キヤノン第二世代一眼レフカメラとしてCanon FXが発表された後、プロカメラマンからはCanon FXに装備された外光露出計不要論が噴出します。その本当の理由は不明ですが、既にTTL露出方式の商品化が他社から続々と登場し始めたことと、プロは専用の露出計により光量を測定しながらカメラの露出設定を行っていたことから、レンズを通っていない光を大雑把に測定するFXの露出計では中途半端だったと評価されたことが原因であったと考えられます。
ちょうとCanon FP発売は、東京オリンピックが開催された昭和39年10月のことでした。外光露出計が廃止された他はCanon FXと同じスペックで、プロ用として発売されました。しかし同時にCanon FPを購入したユーザの中で、外部露出計を必要とする場合に備え、キヤノンはFPのアクセサリーシューに取り付けることの出来る露出計、FPメーターを発売しました(写真参照)。
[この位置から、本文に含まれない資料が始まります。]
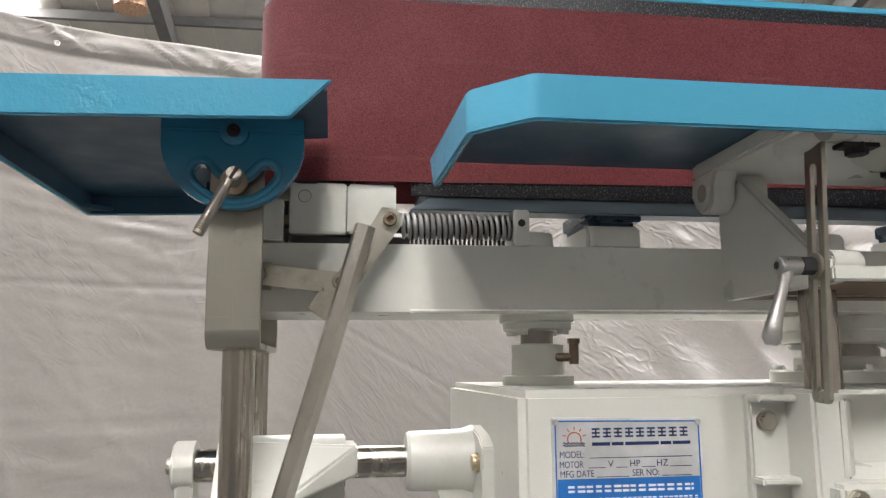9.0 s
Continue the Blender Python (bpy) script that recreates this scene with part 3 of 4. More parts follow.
part("sun_mark", merged(slab("y", arc(0.714, 0.630, 0.0100, -25, 205, 18) + arc(0.714, 0.630, 0.0090, 205, -25, 18), PY - 0.0004, PY, bev=0), *[moved(front_bar(-0.0004, 0.0004, 0.0130, 0.0185, 0), Matrix.Translation((0.714, PY, 0.630)) @ Matrix.Rotation(radians(q), 4, "Y")) for q in (-80, -40, 0, 40, 80)]), INK_RED, panel, "red line drawing of a sun")
part("wave_mark", merged(*[along([(0.6965 + 0.0014 * q, PY - 0.0002, z + 0.0011 * math.sin(q * 1.05)) for q in range(26)], 0.0005, 5) for z in (0.6215, 0.6190, 0.6165)]), INK_VIOLET, panel)
for x, arrows in ((0.7205, True), (0.7715, False)):
    part("belt_symbol", merged(slab("y", [(x - 0.0135, 0.5915), (x + 0.0135, 0.5915), (x + 0.0135, 0.5985), (x - 0.0135, 0.5985)], PY - 0.0004, PY, [[(x - 0.0128, 0.5922), (x + 0.0128, 0.5922), (x + 0.0128, 0.5978), (x - 0.0128, 0.5978)]], 0), slab("y", stadium((x - 0.0100, 0.6020), (x + 0.0100, 0.6020), 0.0032, 8), PY - 0.0004, PY, [stadium((x - 0.0100, 0.6020), (x + 0.0100, 0.6020), 0.0024, 8)], 0)), INK_GREY, panel)
    part("arrow_symbol", slab("y", [(x + 0.018, 0.590), (x + 0.020, 0.5935), (x + 0.0188, 0.5935), (x + 0.0188, 0.601), (x + 0.020, 0.601), (x + 0.018, 0.6045), (x + 0.016, 0.601), (x + 0.0172, 0.601), (x + 0.0172, 0.5935), (x + 0.016, 0.5935)] if arrows else [(x - 0.008, 0.5855), (x + 0.005, 0.5855), (x + 0.005, 0.584), (x + 0.010, 0.5862), (x + 0.005, 0.5884), (x + 0.005, 0.5869), (x - 0.008, 0.5869)], PY - 0.0004, PY, bev=0), INK_GREY, panel)
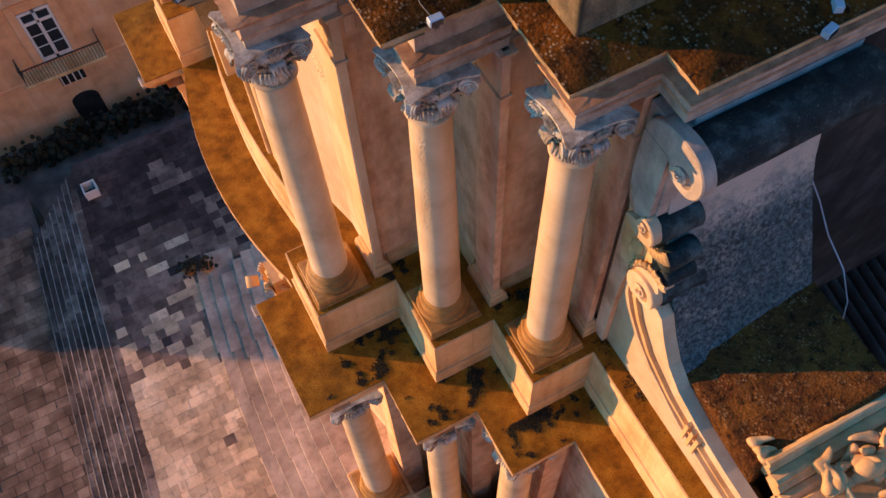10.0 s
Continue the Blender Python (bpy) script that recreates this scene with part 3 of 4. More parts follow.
STONE_LEAVES = [LEAF1.copy(), LEAF2.copy(), LEAF3.copy()]
first = make_column(False, "round limestone column with a carved composite capital")
first.location = (*C1, 0)
copy_thing(first, pose(*C3, 0))
far = copy_thing(first, pose(C1[0], 2 * MID - C1[1], 0))
far["label"] = "round limestone column with a carved composite capital, bounced sunlight in its golden colour"
# Golden copies: light bounced from the sunlit bay is put into the colour.
golden = {}
for piece in far.children_recursive:
    if piece.data and piece.data.materials[0] in (CARVED, COLUMN):
        if piece.data.name not in golden:
            twin = piece.data.copy()
            twin.materials[0] = STONE
            golden[piece.data.name] = twin
        piece.data = golden[piece.data.name]
second = make_column(True, "round limestone column with a flaking strip down its shaft")
second.location = (*C2, 0)

# ---------- volute wing beside the upper tier ----------
wing = thing("buttress_wing", "stained stone volute buttress beside the upper tier", "buttress", kind="structure")
BACK = [(1.95, 18.93), (2.4, 18.98), (2.9, 19.08), (3.4, 19.28), (3.75, 19.6), (3.97, 20.0), (4.2, 20.5), (4.45, 21.0), (4.7, 21.5), (4.88, 22.0), (4.99, 22.5), (5.05, 23.0), (5.08, 23.6), (5.08, 24.44)]
part("wing_body", extrude_x([(5.74, 24.44), (5.74, 17.11), (1.95, 17.11)] + BACK, 6.03, 8.6), WING_SHADE, wing)
def tilted_roof():
    """Foot of the wing: a rough, nearly level bed behind the front band."""
    xs = [5.975, 6.1, 6.25, 6.38, 6.5] + [6.5 + 0.1 * i for i in range(1, 22)] + [8.64]
    ys = [0.85 + 0.1 * i for i in range(31)]
    verts, faces = [], []
    for x in xs:
        for y in ys:
            zf = 18.95
            for (y0, z0), (y1, z1) in zip(BACK, BACK[1:]):
                if y0 <= y <= y1:
                    zf = z0 + (z1 - z0) * (y - y0) / (y1 - y0)
            zb = 19.52 + 0.09 * (x - 6.5) + 0.025 * noise.noise((x * 3, y * 3, 1)) + 0.02 * noise.noise((x * 9, y * 9, 1))
            if y < 1.72:
                zb = 18.4 if x > 6.15 else 18.86
            verts.append((x, y, max(zb, zf - 0.1 if y > 1.72 else 0) - (0.06 if x < 6.4 else 0)))
    k = len(ys)
    for i in range(len(xs) - 1):
        for j in range(k - 1):
            faces.append((i * k + j, i * k + k + j, i * k + k + j + 1, i * k + j + 1))
    n = len(verts)
    rim = [i * k for i in range(len(xs))] + [(len(xs) - 1) * k + j for j in range(1, k)] + [i * k + k - 1 for i in range(len(xs) - 2, -1, -1)] + [j for j in range(k - 2, 0, -1)]
    verts += [(verts[q][0], verts[q][1], 18.3) for q in rim]
    for q in range(len(rim)):
        r = (q + 1) % len(rim)
        faces.append((rim[q], rim[r], n + r, n + q))
    return mesh_of(verts, faces, "foot", True)


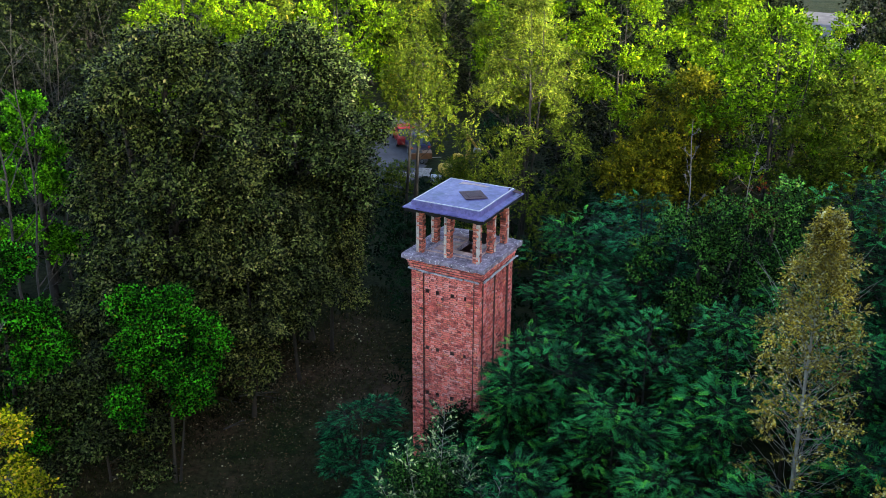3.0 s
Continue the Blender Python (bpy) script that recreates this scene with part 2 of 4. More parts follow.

シャッターダイヤルやASA感度と連動させるため、FPにはメーターと協調動作させるためのの連動ピンを備えたシャッターダイヤルが備えられています。これにより機能としてはCanon FXと同等になりました。
しかしこの手法も特に新しいことではなく、3年も前の昭和36年、旭光学から発売されたASAHI PENTAX S3用の露出計としてオプション発売されたペンタックス・メーターと構造やシャッターダイヤルとの連動に至るまでFPメーターと非常によく似た仕組みであったほか、翌年(昭和37年)発売されたNikon Fフォトミックでペンタプリズムごと交換する外部測光用ファインダーが提供されていますので、この点ではキヤノンは他社に2~3年ほど遅れていたことになります。